## RECORD LIST
----
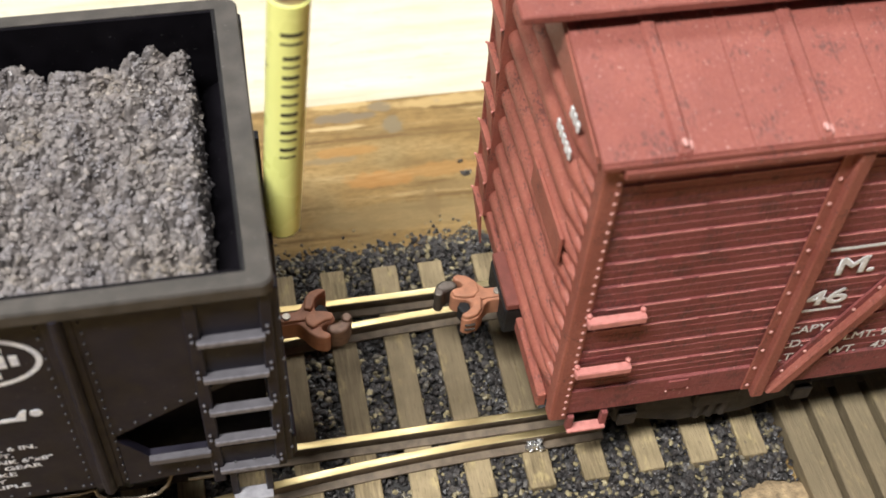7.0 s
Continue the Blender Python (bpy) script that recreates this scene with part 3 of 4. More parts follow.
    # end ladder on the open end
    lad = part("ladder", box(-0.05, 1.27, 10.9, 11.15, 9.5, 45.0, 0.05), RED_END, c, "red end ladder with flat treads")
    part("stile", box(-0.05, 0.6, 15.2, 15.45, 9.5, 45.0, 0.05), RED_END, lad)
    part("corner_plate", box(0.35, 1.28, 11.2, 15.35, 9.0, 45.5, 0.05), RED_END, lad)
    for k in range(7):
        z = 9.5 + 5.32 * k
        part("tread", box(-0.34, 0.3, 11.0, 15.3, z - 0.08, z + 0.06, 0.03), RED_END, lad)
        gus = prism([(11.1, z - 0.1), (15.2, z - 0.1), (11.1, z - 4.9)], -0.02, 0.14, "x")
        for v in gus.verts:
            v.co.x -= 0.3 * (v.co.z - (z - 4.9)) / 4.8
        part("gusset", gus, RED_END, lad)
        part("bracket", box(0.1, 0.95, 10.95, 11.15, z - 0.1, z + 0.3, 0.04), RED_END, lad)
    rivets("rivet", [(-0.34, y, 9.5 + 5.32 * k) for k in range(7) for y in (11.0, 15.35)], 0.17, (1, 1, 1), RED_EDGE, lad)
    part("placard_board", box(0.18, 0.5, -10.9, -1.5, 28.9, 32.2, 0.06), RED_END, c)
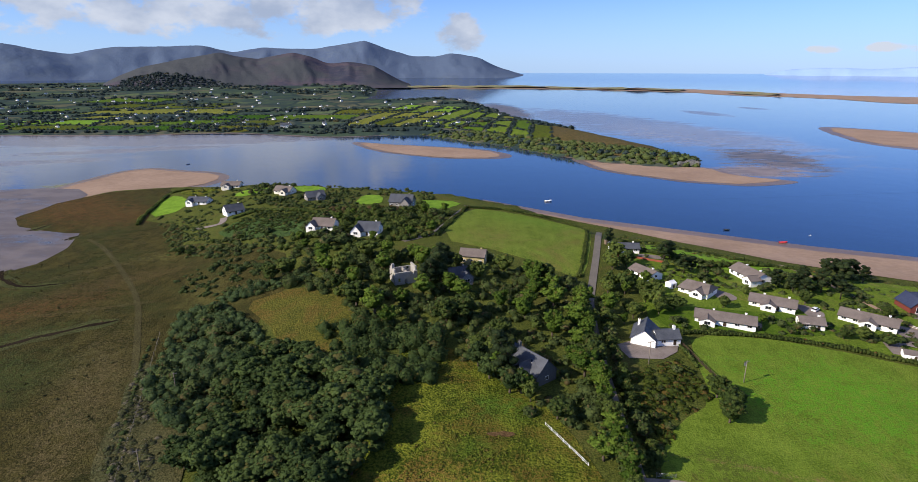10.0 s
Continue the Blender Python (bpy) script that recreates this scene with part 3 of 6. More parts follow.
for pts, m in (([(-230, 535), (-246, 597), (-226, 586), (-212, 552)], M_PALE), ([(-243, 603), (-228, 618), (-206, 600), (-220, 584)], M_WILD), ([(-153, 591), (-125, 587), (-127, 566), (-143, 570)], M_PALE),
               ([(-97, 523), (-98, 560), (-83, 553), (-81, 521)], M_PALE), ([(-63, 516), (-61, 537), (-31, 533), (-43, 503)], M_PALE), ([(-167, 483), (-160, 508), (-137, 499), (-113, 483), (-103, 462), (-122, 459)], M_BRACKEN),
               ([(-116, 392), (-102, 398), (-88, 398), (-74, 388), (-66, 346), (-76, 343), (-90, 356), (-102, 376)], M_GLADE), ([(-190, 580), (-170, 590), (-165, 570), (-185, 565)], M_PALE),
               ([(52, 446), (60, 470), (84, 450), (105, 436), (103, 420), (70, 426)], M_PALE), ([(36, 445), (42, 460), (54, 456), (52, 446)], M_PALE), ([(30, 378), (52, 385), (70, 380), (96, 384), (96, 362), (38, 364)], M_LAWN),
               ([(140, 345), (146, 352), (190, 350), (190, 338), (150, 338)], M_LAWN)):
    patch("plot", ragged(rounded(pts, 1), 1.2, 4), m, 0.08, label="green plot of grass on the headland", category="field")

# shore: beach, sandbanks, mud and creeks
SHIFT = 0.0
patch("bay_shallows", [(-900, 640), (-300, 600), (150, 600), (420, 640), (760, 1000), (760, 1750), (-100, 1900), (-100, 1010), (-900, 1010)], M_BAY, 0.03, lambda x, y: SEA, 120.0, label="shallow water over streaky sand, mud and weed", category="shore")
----
## WHAT THIS TASK INVOLVES
Within the data above, count the lines that contain the string "recreates"; the reply is the number alone.

## RESULT FOR THIS EXERCISE
2